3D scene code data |
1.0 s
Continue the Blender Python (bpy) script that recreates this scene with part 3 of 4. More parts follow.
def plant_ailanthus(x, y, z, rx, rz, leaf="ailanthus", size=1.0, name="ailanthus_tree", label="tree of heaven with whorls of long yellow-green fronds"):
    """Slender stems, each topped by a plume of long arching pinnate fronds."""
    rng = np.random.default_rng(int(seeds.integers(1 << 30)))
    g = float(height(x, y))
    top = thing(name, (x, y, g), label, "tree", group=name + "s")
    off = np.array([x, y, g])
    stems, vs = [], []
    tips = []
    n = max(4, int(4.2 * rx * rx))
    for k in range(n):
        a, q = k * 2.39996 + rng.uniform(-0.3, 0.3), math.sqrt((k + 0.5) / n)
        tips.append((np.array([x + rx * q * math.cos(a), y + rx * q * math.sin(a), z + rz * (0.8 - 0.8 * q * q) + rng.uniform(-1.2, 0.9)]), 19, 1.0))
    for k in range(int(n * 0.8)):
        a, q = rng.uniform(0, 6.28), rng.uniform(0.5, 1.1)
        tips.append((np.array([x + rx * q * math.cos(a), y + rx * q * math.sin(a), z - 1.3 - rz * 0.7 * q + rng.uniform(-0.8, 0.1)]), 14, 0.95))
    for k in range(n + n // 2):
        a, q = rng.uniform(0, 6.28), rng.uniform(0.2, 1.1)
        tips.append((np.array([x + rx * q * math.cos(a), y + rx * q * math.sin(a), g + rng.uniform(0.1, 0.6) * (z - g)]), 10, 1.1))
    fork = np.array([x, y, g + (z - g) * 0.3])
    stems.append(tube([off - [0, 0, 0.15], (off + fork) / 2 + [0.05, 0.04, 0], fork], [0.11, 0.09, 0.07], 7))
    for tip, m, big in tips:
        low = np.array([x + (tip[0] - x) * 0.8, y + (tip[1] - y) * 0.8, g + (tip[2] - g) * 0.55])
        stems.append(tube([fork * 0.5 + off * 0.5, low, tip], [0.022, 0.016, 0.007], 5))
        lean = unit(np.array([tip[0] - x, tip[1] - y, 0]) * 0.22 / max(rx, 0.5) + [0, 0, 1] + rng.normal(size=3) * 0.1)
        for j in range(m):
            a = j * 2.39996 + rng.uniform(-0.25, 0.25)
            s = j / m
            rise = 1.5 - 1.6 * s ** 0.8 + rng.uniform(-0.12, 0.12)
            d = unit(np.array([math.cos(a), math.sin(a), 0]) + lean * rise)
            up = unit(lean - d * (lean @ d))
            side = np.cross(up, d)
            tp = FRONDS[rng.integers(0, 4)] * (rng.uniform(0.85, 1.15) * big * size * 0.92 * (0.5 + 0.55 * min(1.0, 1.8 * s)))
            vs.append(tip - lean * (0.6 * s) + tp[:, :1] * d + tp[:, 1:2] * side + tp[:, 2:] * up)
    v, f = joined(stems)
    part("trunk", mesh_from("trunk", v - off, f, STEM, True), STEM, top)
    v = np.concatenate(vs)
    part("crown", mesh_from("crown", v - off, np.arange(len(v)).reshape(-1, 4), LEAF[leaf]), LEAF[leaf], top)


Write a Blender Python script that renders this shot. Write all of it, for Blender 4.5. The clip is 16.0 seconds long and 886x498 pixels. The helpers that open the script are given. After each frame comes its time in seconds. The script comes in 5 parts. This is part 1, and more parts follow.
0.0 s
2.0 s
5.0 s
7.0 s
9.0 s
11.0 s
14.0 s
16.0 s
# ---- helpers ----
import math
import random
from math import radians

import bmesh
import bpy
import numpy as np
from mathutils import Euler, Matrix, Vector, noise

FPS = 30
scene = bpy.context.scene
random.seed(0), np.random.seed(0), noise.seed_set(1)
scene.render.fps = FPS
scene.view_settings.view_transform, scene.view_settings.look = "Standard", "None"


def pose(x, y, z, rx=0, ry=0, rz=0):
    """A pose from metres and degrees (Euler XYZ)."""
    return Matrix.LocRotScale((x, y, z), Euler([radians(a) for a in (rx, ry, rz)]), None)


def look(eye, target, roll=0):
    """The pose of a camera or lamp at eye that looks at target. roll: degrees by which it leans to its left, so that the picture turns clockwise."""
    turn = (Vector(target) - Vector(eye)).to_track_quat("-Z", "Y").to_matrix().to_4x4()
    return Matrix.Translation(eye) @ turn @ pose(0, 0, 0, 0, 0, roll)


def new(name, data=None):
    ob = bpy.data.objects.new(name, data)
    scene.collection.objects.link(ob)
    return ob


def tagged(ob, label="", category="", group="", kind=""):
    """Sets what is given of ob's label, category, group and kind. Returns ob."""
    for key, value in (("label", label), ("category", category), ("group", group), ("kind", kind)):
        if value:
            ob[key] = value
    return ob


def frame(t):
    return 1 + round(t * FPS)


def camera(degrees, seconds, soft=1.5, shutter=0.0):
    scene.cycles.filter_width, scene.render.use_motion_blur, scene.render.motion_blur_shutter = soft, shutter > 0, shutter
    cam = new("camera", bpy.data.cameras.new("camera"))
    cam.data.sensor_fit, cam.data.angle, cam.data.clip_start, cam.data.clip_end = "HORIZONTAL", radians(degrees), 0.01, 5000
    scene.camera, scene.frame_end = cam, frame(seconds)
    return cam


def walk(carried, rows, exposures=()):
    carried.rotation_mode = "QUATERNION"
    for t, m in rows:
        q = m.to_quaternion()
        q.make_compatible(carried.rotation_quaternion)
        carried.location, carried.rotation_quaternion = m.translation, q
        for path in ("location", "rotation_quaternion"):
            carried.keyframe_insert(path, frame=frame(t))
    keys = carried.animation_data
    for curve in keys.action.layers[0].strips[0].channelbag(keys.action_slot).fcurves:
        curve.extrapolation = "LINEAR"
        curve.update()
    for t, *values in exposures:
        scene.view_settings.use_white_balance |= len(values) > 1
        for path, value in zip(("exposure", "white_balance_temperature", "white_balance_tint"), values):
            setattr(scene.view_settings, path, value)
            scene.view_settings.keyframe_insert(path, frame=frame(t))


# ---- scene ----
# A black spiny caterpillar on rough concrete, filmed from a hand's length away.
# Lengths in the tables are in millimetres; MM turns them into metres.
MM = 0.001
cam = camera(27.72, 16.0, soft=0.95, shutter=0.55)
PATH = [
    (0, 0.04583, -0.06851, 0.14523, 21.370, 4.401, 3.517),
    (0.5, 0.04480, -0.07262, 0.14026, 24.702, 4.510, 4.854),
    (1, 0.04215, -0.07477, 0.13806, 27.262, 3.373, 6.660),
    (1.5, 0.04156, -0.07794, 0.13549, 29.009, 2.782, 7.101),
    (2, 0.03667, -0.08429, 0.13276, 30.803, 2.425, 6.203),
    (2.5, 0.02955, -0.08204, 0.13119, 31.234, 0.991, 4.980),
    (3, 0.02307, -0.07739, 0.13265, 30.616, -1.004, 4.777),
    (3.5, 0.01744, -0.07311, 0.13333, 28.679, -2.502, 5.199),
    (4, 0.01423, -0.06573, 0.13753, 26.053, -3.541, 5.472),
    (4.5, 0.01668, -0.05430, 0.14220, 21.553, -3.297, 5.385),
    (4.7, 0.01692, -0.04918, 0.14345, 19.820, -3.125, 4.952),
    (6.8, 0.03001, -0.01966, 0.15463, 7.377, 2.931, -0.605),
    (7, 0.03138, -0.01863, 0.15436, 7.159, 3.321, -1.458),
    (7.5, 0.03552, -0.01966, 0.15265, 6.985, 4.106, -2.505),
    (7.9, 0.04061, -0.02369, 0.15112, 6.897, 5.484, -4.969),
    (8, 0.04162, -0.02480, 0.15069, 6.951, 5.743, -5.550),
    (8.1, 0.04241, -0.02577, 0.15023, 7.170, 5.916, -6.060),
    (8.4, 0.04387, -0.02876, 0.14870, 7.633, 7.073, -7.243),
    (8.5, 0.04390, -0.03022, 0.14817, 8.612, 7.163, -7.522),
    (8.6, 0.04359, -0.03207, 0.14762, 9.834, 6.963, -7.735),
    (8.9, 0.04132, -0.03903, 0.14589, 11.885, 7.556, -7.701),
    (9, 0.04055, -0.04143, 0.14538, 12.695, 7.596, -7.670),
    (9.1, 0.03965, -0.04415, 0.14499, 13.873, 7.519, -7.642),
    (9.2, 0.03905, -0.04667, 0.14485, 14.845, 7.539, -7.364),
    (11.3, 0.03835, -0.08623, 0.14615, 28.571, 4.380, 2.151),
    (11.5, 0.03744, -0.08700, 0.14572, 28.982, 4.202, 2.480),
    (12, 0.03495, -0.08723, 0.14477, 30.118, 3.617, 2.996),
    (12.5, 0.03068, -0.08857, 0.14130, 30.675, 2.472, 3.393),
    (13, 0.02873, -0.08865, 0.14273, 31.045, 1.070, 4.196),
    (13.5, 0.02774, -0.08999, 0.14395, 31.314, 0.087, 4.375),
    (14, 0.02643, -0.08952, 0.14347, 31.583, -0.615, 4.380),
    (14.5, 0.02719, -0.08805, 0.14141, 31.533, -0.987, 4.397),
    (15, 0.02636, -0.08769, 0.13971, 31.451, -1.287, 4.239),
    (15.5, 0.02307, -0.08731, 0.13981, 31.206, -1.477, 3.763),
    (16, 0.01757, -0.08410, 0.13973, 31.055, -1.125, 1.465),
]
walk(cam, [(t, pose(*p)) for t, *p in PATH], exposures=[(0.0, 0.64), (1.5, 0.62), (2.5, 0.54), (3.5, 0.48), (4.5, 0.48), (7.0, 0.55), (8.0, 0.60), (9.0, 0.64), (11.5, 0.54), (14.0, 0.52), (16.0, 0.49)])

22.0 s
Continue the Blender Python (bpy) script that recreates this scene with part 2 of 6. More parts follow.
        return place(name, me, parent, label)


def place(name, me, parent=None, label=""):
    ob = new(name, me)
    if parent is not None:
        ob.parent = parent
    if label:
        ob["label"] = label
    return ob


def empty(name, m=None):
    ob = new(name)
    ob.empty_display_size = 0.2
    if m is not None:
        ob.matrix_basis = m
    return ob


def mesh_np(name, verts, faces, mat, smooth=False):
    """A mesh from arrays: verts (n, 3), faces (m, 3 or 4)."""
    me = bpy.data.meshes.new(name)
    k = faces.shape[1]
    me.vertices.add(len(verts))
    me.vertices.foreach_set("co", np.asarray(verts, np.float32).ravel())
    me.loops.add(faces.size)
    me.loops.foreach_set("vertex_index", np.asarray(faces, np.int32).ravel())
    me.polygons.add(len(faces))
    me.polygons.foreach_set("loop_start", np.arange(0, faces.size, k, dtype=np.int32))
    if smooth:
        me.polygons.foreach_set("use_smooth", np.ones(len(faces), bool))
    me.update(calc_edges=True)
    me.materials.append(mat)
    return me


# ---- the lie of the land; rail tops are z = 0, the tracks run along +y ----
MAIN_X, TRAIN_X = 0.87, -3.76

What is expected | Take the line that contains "for path, value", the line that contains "scene.view_settings.keyframe_insert(path, frame=frame(t))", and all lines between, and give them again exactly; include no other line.

Exercise solution |
        for path, value in zip(("exposure", "white_balance_temperature", "white_balance_tint"), values):
            setattr(scene.view_settings, path, value)
            scene.view_settings.keyframe_insert(path, frame=frame(t))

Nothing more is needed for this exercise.